The Seattle City Council must take a bold leadership role to address the worsening homelessness crisis. Here are the foundations of my vision for changing our approach and prioritizing our response:
- We need to make more stable, permanent, and supportive housing available for the chronically homeless on our streets, many with mental health or addiction challenges. Research and our direct experience show that the most cost effective and sensible approach is to provide permanent supportive housing, like that provided by Plymouth Housing and DESC.
- To build more supportive housing, let’s get creative to lower costs. For example, the city government should consider waiving building permit fees, expediting siting decisions, and persuading the state legislature to waive the sales tax on new construction for facilities serving the chronically homeless. These simple steps could erase millions of dollars in costs and get this specialty housing built faster
- We need to better coordinate and organize our efforts around homelessness.
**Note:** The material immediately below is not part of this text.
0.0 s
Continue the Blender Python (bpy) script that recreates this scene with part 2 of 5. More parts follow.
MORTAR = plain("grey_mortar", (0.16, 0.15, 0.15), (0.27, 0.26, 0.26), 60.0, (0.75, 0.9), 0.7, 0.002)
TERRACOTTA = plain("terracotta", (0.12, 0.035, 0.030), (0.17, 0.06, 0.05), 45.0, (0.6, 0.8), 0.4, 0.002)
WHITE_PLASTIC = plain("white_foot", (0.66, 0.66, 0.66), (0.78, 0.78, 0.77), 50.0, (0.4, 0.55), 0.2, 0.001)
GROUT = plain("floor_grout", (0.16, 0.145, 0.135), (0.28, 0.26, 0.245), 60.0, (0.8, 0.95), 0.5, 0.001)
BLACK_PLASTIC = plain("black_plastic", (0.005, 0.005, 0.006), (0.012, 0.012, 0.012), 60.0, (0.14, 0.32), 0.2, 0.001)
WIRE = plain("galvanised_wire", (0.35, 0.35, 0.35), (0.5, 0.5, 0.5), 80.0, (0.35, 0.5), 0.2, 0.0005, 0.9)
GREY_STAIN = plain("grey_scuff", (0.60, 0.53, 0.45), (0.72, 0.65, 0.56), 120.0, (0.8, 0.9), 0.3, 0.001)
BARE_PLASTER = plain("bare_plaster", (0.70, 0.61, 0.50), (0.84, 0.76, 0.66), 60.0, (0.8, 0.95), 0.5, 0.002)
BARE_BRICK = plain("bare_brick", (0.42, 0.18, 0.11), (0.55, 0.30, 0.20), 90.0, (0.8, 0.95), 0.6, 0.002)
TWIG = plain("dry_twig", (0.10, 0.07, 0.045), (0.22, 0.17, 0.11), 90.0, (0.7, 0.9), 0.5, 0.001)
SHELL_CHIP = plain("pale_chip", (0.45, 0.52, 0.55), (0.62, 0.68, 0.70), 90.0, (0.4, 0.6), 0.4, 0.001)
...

There are currently multiple city agencies, County programs, and contracted community organizations, working on this crisis. Yet our own City Auditor indicates there are gaps, opportunities, and that we should be studying and learning from practices in other cities and jurisdictions. The Mayor and County Executive have proposed reengineering our overall response to homelessness to introduce more efficiencies and effectiveness and these efforts should be quickly implemented.
- Finally, we must more directly engage with individuals, including the unsheltered, who participate in criminal behaviors damaging to themselves and our community. Let’s be very clear, criminal behavior that threatens or harms others is not acceptable. No one in our city should have to live with the fear that they will be assaulted, or that their home will be broken into, or their car vandalized or stolen. Our attention must be focused on violent and repeat offenders. King County has led reforms in prosecution and sentencing that avoids traditional and ineffective jail time for mentally ill or addicted offenders. Yet the small number of violent and repeat offenders creating the majority of public safety threats are too often returned to the street without treatment, only to commit additional crimes. Our justice system needs to fairly and compassionately address these individuals, including intense mental health and addiction treatment when needed, while also protecting our neighborhoods from continuing criminal behavior.
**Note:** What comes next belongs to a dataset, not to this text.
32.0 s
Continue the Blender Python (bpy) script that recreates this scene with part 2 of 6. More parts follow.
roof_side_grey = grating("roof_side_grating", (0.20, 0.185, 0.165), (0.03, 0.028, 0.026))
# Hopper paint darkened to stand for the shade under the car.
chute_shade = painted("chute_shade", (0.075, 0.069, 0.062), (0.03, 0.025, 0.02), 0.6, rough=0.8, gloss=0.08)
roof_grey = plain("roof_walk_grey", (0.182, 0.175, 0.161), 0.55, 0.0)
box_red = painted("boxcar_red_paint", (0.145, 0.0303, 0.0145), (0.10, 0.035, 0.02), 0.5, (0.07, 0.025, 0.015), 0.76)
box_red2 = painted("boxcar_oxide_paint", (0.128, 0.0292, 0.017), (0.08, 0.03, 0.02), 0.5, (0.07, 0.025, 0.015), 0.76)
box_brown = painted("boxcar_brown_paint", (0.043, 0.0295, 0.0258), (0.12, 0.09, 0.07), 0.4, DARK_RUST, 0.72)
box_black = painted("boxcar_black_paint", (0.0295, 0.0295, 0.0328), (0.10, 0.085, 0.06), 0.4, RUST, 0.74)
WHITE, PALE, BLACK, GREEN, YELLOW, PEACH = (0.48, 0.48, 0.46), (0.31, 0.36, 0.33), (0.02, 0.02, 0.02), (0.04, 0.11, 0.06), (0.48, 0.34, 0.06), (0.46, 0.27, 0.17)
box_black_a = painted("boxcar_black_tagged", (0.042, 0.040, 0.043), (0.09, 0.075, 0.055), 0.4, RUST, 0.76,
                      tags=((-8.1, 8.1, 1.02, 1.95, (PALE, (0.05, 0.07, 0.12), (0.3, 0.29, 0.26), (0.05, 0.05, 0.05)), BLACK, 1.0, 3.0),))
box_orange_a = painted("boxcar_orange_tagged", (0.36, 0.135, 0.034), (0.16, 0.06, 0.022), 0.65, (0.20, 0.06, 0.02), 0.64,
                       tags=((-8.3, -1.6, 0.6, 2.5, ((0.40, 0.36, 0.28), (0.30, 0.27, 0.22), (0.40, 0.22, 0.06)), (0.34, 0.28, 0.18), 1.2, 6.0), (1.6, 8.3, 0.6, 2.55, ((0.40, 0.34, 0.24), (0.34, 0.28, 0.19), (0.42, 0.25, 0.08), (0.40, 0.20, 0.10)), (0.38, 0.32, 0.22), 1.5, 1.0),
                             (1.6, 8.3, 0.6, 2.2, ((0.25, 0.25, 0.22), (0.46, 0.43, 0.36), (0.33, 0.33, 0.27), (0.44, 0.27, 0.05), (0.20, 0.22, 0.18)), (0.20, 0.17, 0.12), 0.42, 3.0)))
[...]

Some people have asked me about the program done by KOMO recently. Friends, Seattle is not dying. Our city has a crisis that is leading to higher rates of homelessness, which is driven by many factors. This is visible to us every day. But this community can, and must, modify and improve our collective efforts, so we will all begin to see, realize, and feel progress being made. (Seattle is splitting, not dying – Real Change News)
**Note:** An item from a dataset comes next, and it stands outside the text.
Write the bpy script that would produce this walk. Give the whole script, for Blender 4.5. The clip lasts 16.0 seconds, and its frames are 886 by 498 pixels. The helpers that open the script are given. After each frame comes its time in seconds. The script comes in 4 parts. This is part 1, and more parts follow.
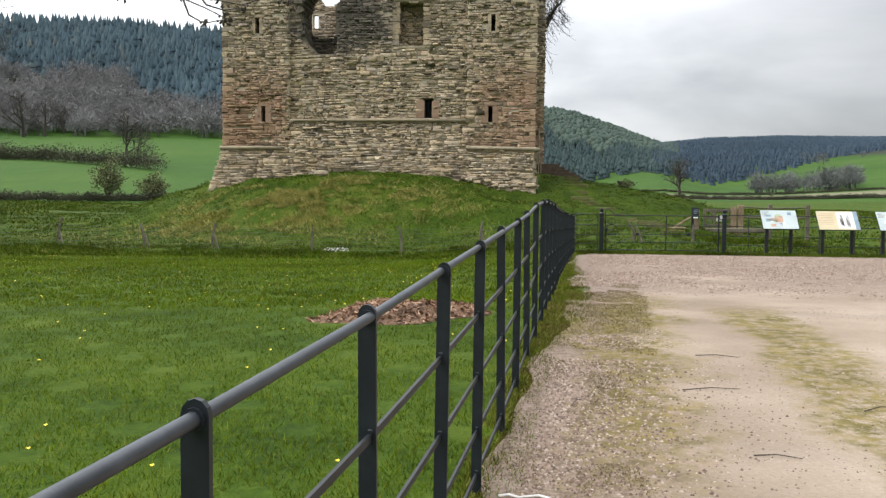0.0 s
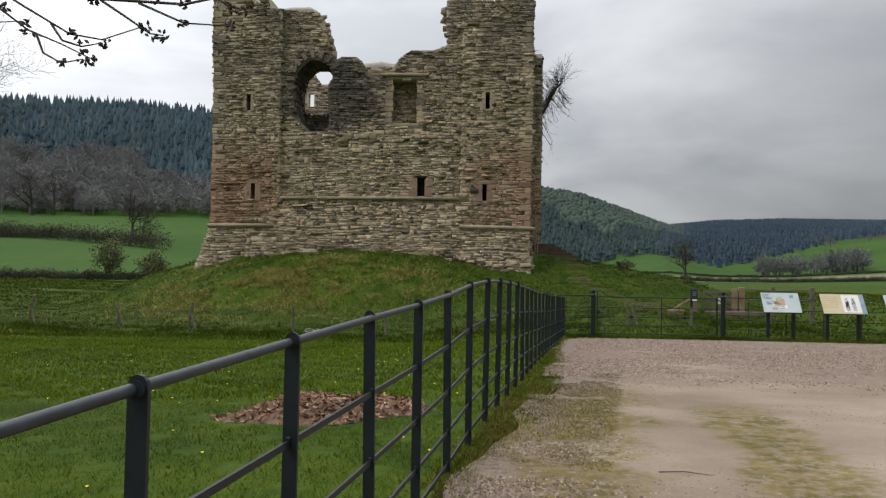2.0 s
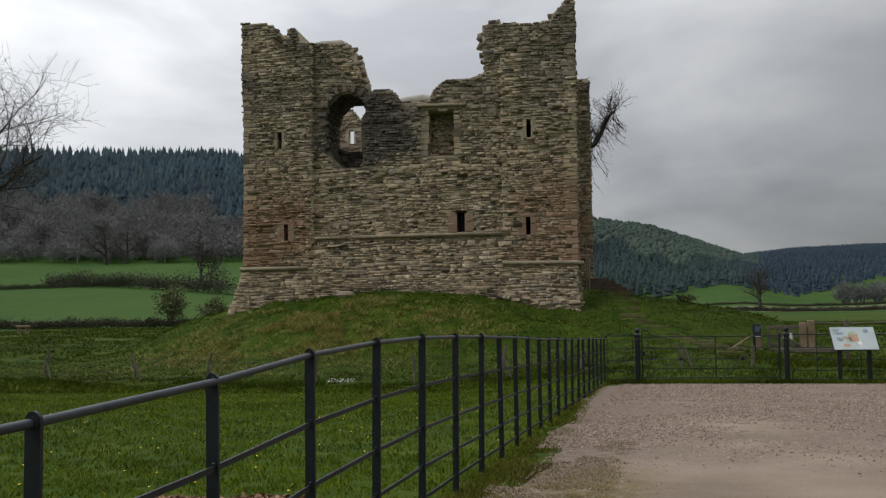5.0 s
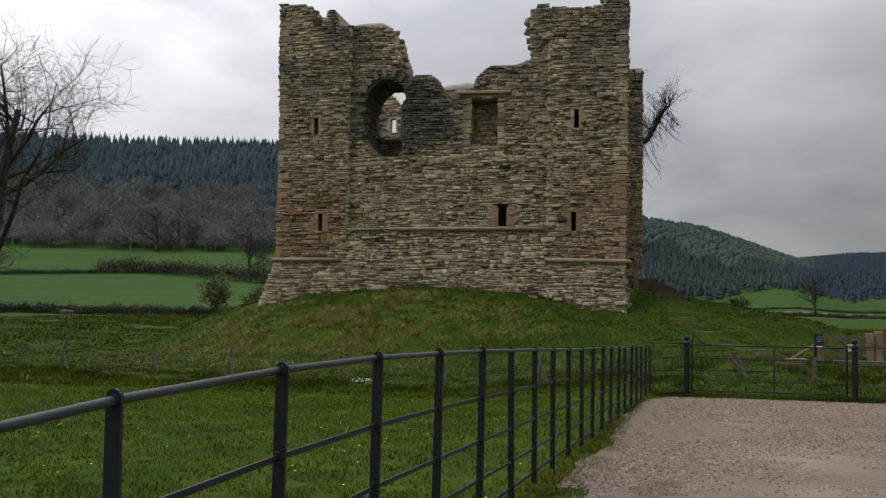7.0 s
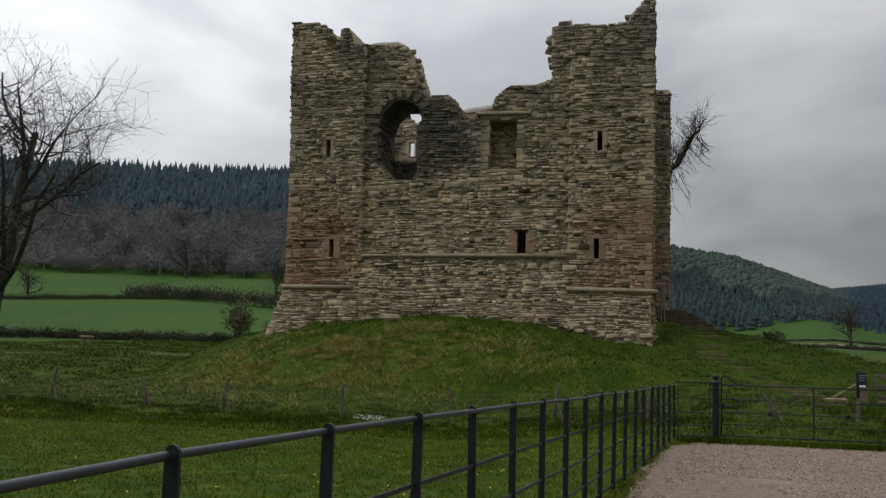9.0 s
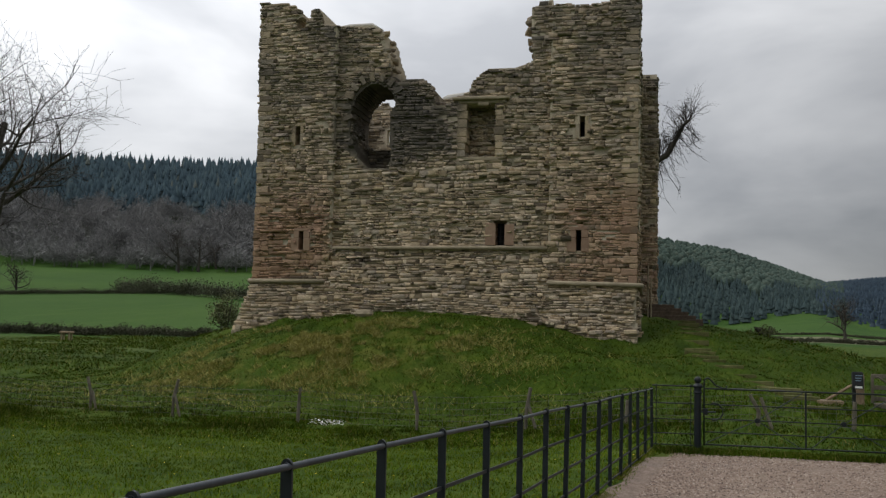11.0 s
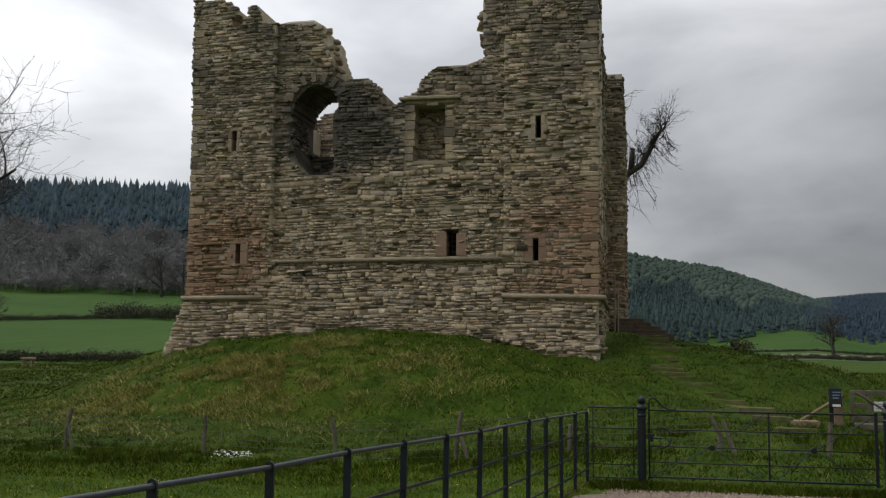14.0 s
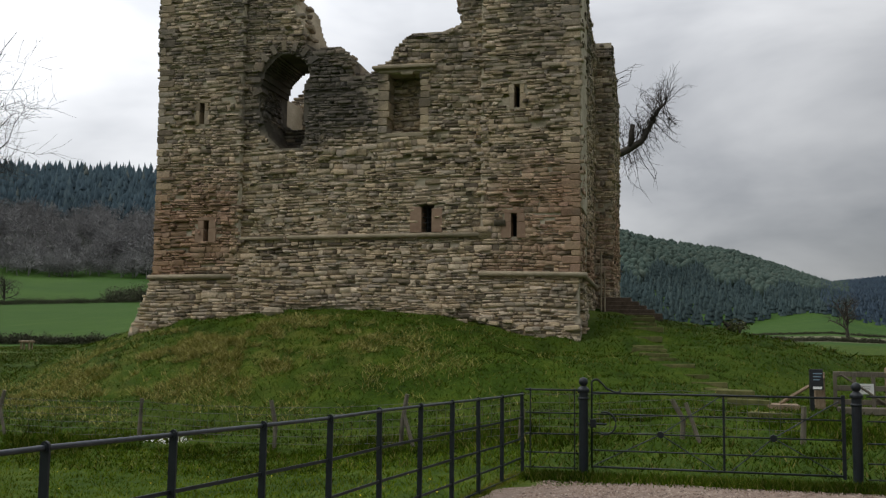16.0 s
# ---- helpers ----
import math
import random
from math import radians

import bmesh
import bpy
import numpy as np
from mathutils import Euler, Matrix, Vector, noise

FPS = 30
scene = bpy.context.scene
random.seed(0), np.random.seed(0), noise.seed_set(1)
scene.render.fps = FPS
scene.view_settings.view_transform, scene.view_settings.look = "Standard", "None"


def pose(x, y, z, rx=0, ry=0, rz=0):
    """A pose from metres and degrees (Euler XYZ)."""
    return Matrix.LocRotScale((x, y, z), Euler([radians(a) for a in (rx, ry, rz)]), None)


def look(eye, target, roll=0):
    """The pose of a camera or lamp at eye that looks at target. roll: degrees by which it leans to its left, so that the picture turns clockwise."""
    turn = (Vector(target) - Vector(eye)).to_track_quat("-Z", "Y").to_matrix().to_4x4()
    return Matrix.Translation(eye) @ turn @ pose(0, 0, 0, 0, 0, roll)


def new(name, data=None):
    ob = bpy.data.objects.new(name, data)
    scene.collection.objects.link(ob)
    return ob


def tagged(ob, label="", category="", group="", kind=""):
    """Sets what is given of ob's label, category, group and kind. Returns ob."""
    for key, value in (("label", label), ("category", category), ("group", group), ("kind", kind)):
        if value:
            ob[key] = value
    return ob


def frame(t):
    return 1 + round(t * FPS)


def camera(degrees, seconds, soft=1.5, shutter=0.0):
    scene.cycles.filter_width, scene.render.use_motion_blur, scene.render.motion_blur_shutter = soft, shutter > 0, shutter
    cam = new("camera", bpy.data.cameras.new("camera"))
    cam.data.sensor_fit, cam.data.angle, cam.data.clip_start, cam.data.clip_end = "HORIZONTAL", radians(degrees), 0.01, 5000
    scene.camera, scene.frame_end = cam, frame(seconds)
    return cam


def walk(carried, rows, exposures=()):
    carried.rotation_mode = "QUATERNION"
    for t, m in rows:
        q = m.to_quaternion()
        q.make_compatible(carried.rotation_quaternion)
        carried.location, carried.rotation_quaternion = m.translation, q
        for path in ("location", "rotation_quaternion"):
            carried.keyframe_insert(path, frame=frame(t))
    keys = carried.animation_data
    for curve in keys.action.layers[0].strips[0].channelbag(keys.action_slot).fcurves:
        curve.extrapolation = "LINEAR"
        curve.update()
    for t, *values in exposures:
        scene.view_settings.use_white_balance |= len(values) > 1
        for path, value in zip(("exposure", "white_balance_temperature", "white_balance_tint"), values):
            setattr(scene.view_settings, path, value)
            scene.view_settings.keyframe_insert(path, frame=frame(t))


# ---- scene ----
cam = camera(49.9, 16.0, soft=1.3)
METRES, EYE, TILT, LEAN, TURN = 15.0, 1.55, -3.3, 0.0, 3.3
ROWS = [
    (0.0, 0.0, 0.0, 0.0, 0.0, -0.19, -0.6),
    (0.5, 0.0077, 0.0234, 0.0003, -0.15, 3.21, 0.02),
    (1.0, 0.0194, 0.044, -0.0006, -0.44, 3.64, 0.46),
    (1.5, 0.0337, 0.0642, 0.0017, -0.22, 3.7, -1.32),
    (2.0, 0.0433, 0.09, 0.0035, 0.41, 4.65, -0.98),
    (2.5, 0.0577, 0.1139, 0.0044, 1.02, 4.58, -0.69),
    (3.0, 0.0725, 0.1382, 0.0078, 1.79, 4.65, -0.91),
    (3.5, 0.0848, 0.166, 0.0104, 2.43, 5.9, -0.42),
    (4.0, 0.0988, 0.194, 0.0132, 3.27, 6.87, 0.2),
    (6.5, 0.1275, 0.3495, 0.0296, 6.77, 6.63, -1.18),
    (7.0, 0.1313, 0.3808, 0.0317, 7.5, 6.6, -1.45),
    (7.5, 0.1373, 0.4107, 0.035, 8.09, 7.26, -1.18),
    (8.0, 0.1428, 0.4399, 0.04, 8.54, 7.63, -1.88),
    (8.5, 0.1446, 0.4712, 0.0427, 8.98, 7.8, -2.24),
    (9.0, 0.1494, 0.503, 0.0457, 9.2, 8.23, -2.07),
    (11.5, 0.1863, 0.6656, 0.0625, 8.66, 7.85, -1.86),
    (12.0, 0.1948, 0.7025, 0.062, 7.33, 9.3, -2.27),
    (12.5, 0.2066, 0.7329, 0.0627, 6.93, 10.22, -1.81),
    (13.0, 0.2159, 0.763, 0.0625, 7.29, 10.3, -2.19),
    (13.5, 0.2289, 0.7924, 0.0622, 7.95, 10.14, -0.74),
    (14.0, 0.2452, 0.8202, 0.0642, 8.41, 9.2, -1.14),
    (14.5, 0.2591, 0.8501, 0.0646, 8.64, 9.25, -1.87),
    (15.0, 0.2776, 0.8773, 0.0645, 9.08, 9.16, -2.26),
    (15.5, 0.2952, 0.9061, 0.0645, 9.22, 8.4, -2.57),
    (16.0, 0.3164, 0.9294, 0.0647, 9.35, 8.2, -1.12),
]
walk(cam, [(t, pose(0, 0, EYE, TILT, LEAN, TURN) @ pose(METRES * x, METRES * y, METRES * z, 90 + pitch, roll, yaw)) for t, x, y, z, yaw, pitch, roll in ROWS],
     exposures=[(0.0, 1.0), (0.5, 0.4), (1.5, 0.25), (3.5, 0.0), (4.0, -0.22), (7.0, -0.2), (9.0, -0.35), (11.5, -0.18), (12.5, -0.36), (14.5, -0.2), (16.0, -0.1)])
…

And one of the worst things we can do is to stoke fear, and incorrectly and inaccurately portray one of our neighbors, without his consent, as homeless and ‘in distress, suffering’ when indeed he may be one of the examples of a success story in getting stable, permanent housing for the unsheltered in Seattle. (Man used as proof that ‘Seattle Is Dying’ tells his story – Crosscut)
Protecting human rights, while protecting the public health and the safety of our entire community, can be achieved in Seattle. We cannot have an ‘us vs them’ mentality, and it’s not just ‘up to the city’ to address the underlying causes of homelessness. It will take honest dialogue, financial investments, utilizing actual data, and real partnerships to make improvement. There are many things we are currently doing well to address this issue, and these need continued support, and potential expansion. And we must remember, this is a community-wide problem, and we will need to employ community-wide solutions.
Every day we look for easy answers, or point fingers and fail to collaborate, we are neglecting the needs of those who need help most—and the people of our region who deserve leadership on this crisis. I have lived my life believing in the goodness of the human spirit, and in human potential. I know that the innovative, compassionate, progressive city where I have lived and worked my entire life can make significant improvements in addressing homelessness, and can continue to make us all proud of our city.